SOURCE DATA
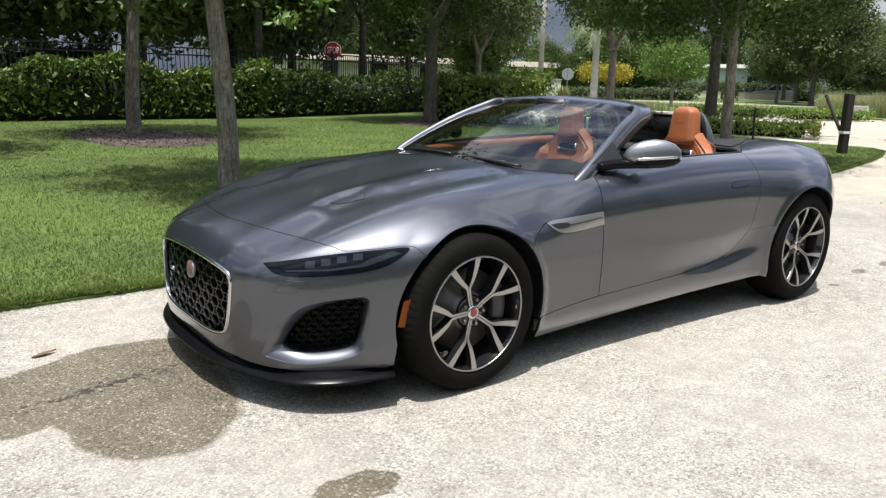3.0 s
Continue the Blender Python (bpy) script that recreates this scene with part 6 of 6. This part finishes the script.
def parked_car(at, rz, paint, label):
    """A hatchback: body, glasshouse, wheels, lamps."""
    c = thing("parked_car", label, "car", at, rz)
    low = [(-2.1, 0.30), (-2.15, 0.55), (-1.95, 0.78), (-0.95, 0.95), (1.9, 1.0), (2.1, 0.75), (2.1, 0.32)]
    cab = [(-0.95, 0.93), (-0.25, 1.40), (0.9, 1.46), (1.7, 1.30), (1.95, 0.98)]
    for name, prof, w0, w1, m in (("body", low, 0.86, 0.80, paint), ("glasshouse", cab, 0.76, 0.62, DARKGLASS)):
        bm = bmesh.new()
        A = [bm.verts.new((x, -(w0 if z < 0.95 else w1), z)) for x, z in prof]
        B = [bm.verts.new((x, (w0 if z < 0.95 else w1), z)) for x, z in prof]
        bm.faces.new(A)
        bm.faces.new(list(reversed(B)))
        for i in range(len(prof)):
            j = (i + 1) % len(prof)
            bm.faces.new((A[i], B[i], B[j], A[j]))
        bmesh.ops.recalc_face_normals(bm, faces=bm.faces)
        bmesh.ops.bevel(bm, geom=list(bm.edges), offset=0.05, segments=2, affect='EDGES')
        part(name, bm, m, c, smooth=False)
    part("roof", box(1.35, 1.2, 0.05, (0.42, 0, 1.425), 0.02), paint, c, smooth=False)
    for s in (1, -1):
        for a, b in (((-0.93, 0.78, 0.95), (-0.2, 0.60, 1.44)), ((0.55, 0.79, 0.98), (0.5, 0.62, 1.44)), ((1.93, 0.76, 0.98), (1.1, 0.60, 1.44))):
            part("pillar", tube([(x, y * s, z) for x, y, z in (a, [(p + q) / 2 for p, q in zip(a, b)], b)], 0.045, 6), paint, c)
    for x in (-1.3, 1.3):
        for s in (1, -1):
            w = revolve([(0.0001, 0.0), (0.2, 0.0), (0.31, 0.01), (0.31, -0.2), (0.0001, -0.2)], 24, 'Y')
            bmesh.ops.transform(w, matrix=pose(x, -0.875 * s, 0.31, 0, 0, 0 if s > 0 else 180), verts=w.verts)
            w = part("wheel", w, RUBBER, c)
            rim = revolve([(0.0001, 0.012), (0.19, 0.012), (0.2, 0.0)], 20, 'Y')
            bmesh.ops.transform(rim, matrix=pose(x, -0.88 * s, 0.31, 0, 0, 0 if s > 0 else 180), verts=rim.verts)
            part("rim", rim, SILVER, w)
    for s in (1, -1):
        part("headlight", box(0.16, 0.36, 0.13, (-1.98, 0.58 * s, 0.62), 0.03), LAMPCLEAR, c)
    return c


parked_car((69.5, 18.2, 0.05), 40, SILVER, "silver hatchback waiting on the gated driveway")
parked_car((71.0, 38.8, 0.0), -42, SILVER, "silver car parked behind the low wall")

# ---- small litter ----
for i, (x, y, rz, L) in enumerate(((-2.73, 0.52, 20, 0.12), (3.46, -1.11, 30, 0.10), (6.2, 0.62, 10, 0.07), (6.6, -1.15, 50, 0.09), (6.7, -2.0, 12, 0.08), (9.6, -1.0, 20, 0.07), (10.3, 0.6, 40, 0.06), (7.6, -1.6, 70, 0.07))):
    lf = thing("fallen_leaf", "dry curled brown leaf on the paving", "leaf", (x, y, 0.0), rz, "fallen leaves")
    bm = bmesh.new()
    rows = [[bm.verts.new((L * (t - 0.5), s * 0.13 * L * math.sin(math.pi * min(0.98, max(0.02, t))), 0.003 + 0.007 * abs(s) + 0.006 * t)) for s in (-1, 0, 1)] for t in np.linspace(0, 1, 7)]
    for A, B in zip(rows, rows[1:]):
        for k in range(2):
            bm.faces.new((A[k], B[k], B[k + 1], A[k + 1]))
    part("blade", bm, DRYLEAF, lf)

for i, (x, y) in enumerate(((0.68, -1.97), (0.77, -2.23), (0.38, -2.80), (-0.06, -2.26), (1.28, -2.90), (-0.28, -2.24), (0.19, -1.98), (1.39, -1.87), (1.88, -2.05), (3.08, -2.30), (-2.02, -0.60), (2.40, -1.55))):
    bm = bmesh.new()
    bmesh.ops.create_icosphere(bm, subdivisions=1, radius=0.006)
    for v in bm.verts:
        v.co *= 0.7 + 0.6 * rng.random()
        v.co.z = max(0.0, v.co.z * 0.6 + 0.002)
        v.co.x *= 1.7
    crumb = tagged(part("bark_crumb", bm, MULCH, None, smooth=False), "small dark bark crumb lying on the paving", "debris", group="bark crumbs")
    crumb.matrix_basis = pose(x, y, 0.0, 0, 0, 47 * i)

# ---- grass blades near the kerb ----
n = 430000
gx, gy = rng.uniform(-4.5, 14.5, n), 1.38 + 15.6 * rng.random(n) ** 1.9
edge = np.interp(gx, [-12, -4, -1, 3, 7, 9.2, 12, 13.9, 14.9], [1.33, 1.34, 1.42, 1.60, 2.15, 2.55, 3.2, 3.85, 4.7])
ok = gy > edge - 0.03 * rng.random(n)
fx = rng.uniform(-6.5, 14.5, 26000)
fy = np.interp(fx, [-12, -4, -1, 3, 7, 9.2, 12, 13.9, 14.9], [1.33, 1.34, 1.42, 1.60, 2.15, 2.55, 3.2, 3.85, 4.7]) + rng.normal(size=26000) * 0.022 + 0.02 * np.sin(fx * 7.0) * np.sin(fx * 2.3 + 1)
gx, gy = np.concatenate([gx[ok], fx]), np.concatenate([gy[ok], fy])
n = len(gx)
ang, hh = rng.uniform(0, 2 * math.pi, n), rng.uniform(0.012, 0.042, n)
ln = rng.normal(size=(n, 2)) * 0.022
base = np.stack([gx, gy, np.full(n, 0.03)], -1)
sd = np.stack([np.cos(ang), np.sin(ang), np.zeros(n)], -1) * 0.0042
tip = base + np.stack([ln[:, 0], ln[:, 1], hh], -1)
V = np.stack([base - sd, base + sd, tip], 1).reshape(-1, 3)
me = bpy.data.meshes.new("grass_blades")
me.vertices.add(3 * n)
me.vertices.foreach_set("co", V.ravel())
me.loops.add(3 * n)
me.loops.foreach_set("vertex_index", np.arange(3 * n))
me.polygons.add(n)
me.polygons.foreach_set("loop_start", np.arange(n) * 3)
me.update(calc_edges=True)
tagged(link("grass_blades", me, BLADE, None, smooth=False), "short green grass blades on the lawn", "grass", kind="stuff")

SHORT TASK
Omitting all images, print the listing exactly.

THE ANSWER
3.0 s
Continue the Blender Python (bpy) script that recreates this scene with part 6 of 6. This part finishes the script.
def parked_car(at, rz, paint, label):
    """A hatchback: body, glasshouse, wheels, lamps."""
    c = thing("parked_car", label, "car", at, rz)
    low = [(-2.1, 0.30), (-2.15, 0.55), (-1.95, 0.78), (-0.95, 0.95), (1.9, 1.0), (2.1, 0.75), (2.1, 0.32)]
    cab = [(-0.95, 0.93), (-0.25, 1.40), (0.9, 1.46), (1.7, 1.30), (1.95, 0.98)]
    for name, prof, w0, w1, m in (("body", low, 0.86, 0.80, paint), ("glasshouse", cab, 0.76, 0.62, DARKGLASS)):
        bm = bmesh.new()
        A = [bm.verts.new((x, -(w0 if z < 0.95 else w1), z)) for x, z in prof]
        B = [bm.verts.new((x, (w0 if z < 0.95 else w1), z)) for x, z in prof]
        bm.faces.new(A)
        bm.faces.new(list(reversed(B)))
        for i in range(len(prof)):
            j = (i + 1) % len(prof)
            bm.faces.new((A[i], B[i], B[j], A[j]))
        bmesh.ops.recalc_face_normals(bm, faces=bm.faces)
        bmesh.ops.bevel(bm, geom=list(bm.edges), offset=0.05, segments=2, affect='EDGES')
        part(name, bm, m, c, smooth=False)
    part("roof", box(1.35, 1.2, 0.05, (0.42, 0, 1.425), 0.02), paint, c, smooth=False)
    for s in (1, -1):
        for a, b in (((-0.93, 0.78, 0.95), (-0.2, 0.60, 1.44)), ((0.55, 0.79, 0.98), (0.5, 0.62, 1.44)), ((1.93, 0.76, 0.98), (1.1, 0.60, 1.44))):
            part("pillar", tube([(x, y * s, z) for x, y, z in (a, [(p + q) / 2 for p, q in zip(a, b)], b)], 0.045, 6), paint, c)
    for x in (-1.3, 1.3):
        for s in (1, -1):
            w = revolve([(0.0001, 0.0), (0.2, 0.0), (0.31, 0.01), (0.31, -0.2), (0.0001, -0.2)], 24, 'Y')
            bmesh.ops.transform(w, matrix=pose(x, -0.875 * s, 0.31, 0, 0, 0 if s > 0 else 180), verts=w.verts)
            w = part("wheel", w, RUBBER, c)
            rim = revolve([(0.0001, 0.012), (0.19, 0.012), (0.2, 0.0)], 20, 'Y')
            bmesh.ops.transform(rim, matrix=pose(x, -0.88 * s, 0.31, 0, 0, 0 if s > 0 else 180), verts=rim.verts)
            part("rim", rim, SILVER, w)
    for s in (1, -1):
        part("headlight", box(0.16, 0.36, 0.13, (-1.98, 0.58 * s, 0.62), 0.03), LAMPCLEAR, c)
    return c


parked_car((69.5, 18.2, 0.05), 40, SILVER, "silver hatchback waiting on the gated driveway")
parked_car((71.0, 38.8, 0.0), -42, SILVER, "silver car parked behind the low wall")

# ---- small litter ----
for i, (x, y, rz, L) in enumerate(((-2.73, 0.52, 20, 0.12), (3.46, -1.11, 30, 0.10), (6.2, 0.62, 10, 0.07), (6.6, -1.15, 50, 0.09), (6.7, -2.0, 12, 0.08), (9.6, -1.0, 20, 0.07), (10.3, 0.6, 40, 0.06), (7.6, -1.6, 70, 0.07))):
    lf = thing("fallen_leaf", "dry curled brown leaf on the paving", "leaf", (x, y, 0.0), rz, "fallen leaves")
    bm = bmesh.new()
    rows = [[bm.verts.new((L * (t - 0.5), s * 0.13 * L * math.sin(math.pi * min(0.98, max(0.02, t))), 0.003 + 0.007 * abs(s) + 0.006 * t)) for s in (-1, 0, 1)] for t in np.linspace(0, 1, 7)]
    for A, B in zip(rows, rows[1:]):
        for k in range(2):
            bm.faces.new((A[k], B[k], B[k + 1], A[k + 1]))
    part("blade", bm, DRYLEAF, lf)

for i, (x, y) in enumerate(((0.68, -1.97), (0.77, -2.23), (0.38, -2.80), (-0.06, -2.26), (1.28, -2.90), (-0.28, -2.24), (0.19, -1.98), (1.39, -1.87), (1.88, -2.05), (3.08, -2.30), (-2.02, -0.60), (2.40, -1.55))):
    bm = bmesh.new()
    bmesh.ops.create_icosphere(bm, subdivisions=1, radius=0.006)
    for v in bm.verts:
        v.co *= 0.7 + 0.6 * rng.random()
        v.co.z = max(0.0, v.co.z * 0.6 + 0.002)
        v.co.x *= 1.7
    crumb = tagged(part("bark_crumb", bm, MULCH, None, smooth=False), "small dark bark crumb lying on the paving", "debris", group="bark crumbs")
    crumb.matrix_basis = pose(x, y, 0.0, 0, 0, 47 * i)

# ---- grass blades near the kerb ----
n = 430000
gx, gy = rng.uniform(-4.5, 14.5, n), 1.38 + 15.6 * rng.random(n) ** 1.9
edge = np.interp(gx, [-12, -4, -1, 3, 7, 9.2, 12, 13.9, 14.9], [1.33, 1.34, 1.42, 1.60, 2.15, 2.55, 3.2, 3.85, 4.7])
ok = gy > edge - 0.03 * rng.random(n)
fx = rng.uniform(-6.5, 14.5, 26000)
fy = np.interp(fx, [-12, -4, -1, 3, 7, 9.2, 12, 13.9, 14.9], [1.33, 1.34, 1.42, 1.60, 2.15, 2.55, 3.2, 3.85, 4.7]) + rng.normal(size=26000) * 0.022 + 0.02 * np.sin(fx * 7.0) * np.sin(fx * 2.3 + 1)
gx, gy = np.concatenate([gx[ok], fx]), np.concatenate([gy[ok], fy])
n = len(gx)
ang, hh = rng.uniform(0, 2 * math.pi, n), rng.uniform(0.012, 0.042, n)
ln = rng.normal(size=(n, 2)) * 0.022
base = np.stack([gx, gy, np.full(n, 0.03)], -1)
sd = np.stack([np.cos(ang), np.sin(ang), np.zeros(n)], -1) * 0.0042
tip = base + np.stack([ln[:, 0], ln[:, 1], hh], -1)
V = np.stack([base - sd, base + sd, tip], 1).reshape(-1, 3)
me = bpy.data.meshes.new("grass_blades")
me.vertices.add(3 * n)
me.vertices.foreach_set("co", V.ravel())
me.loops.add(3 * n)
me.loops.foreach_set("vertex_index", np.arange(3 * n))
me.polygons.add(n)
me.polygons.foreach_set("loop_start", np.arange(n) * 3)
me.update(calc_edges=True)
tagged(link("grass_blades", me, BLADE, None, smooth=False), "short green grass blades on the lawn", "grass", kind="stuff")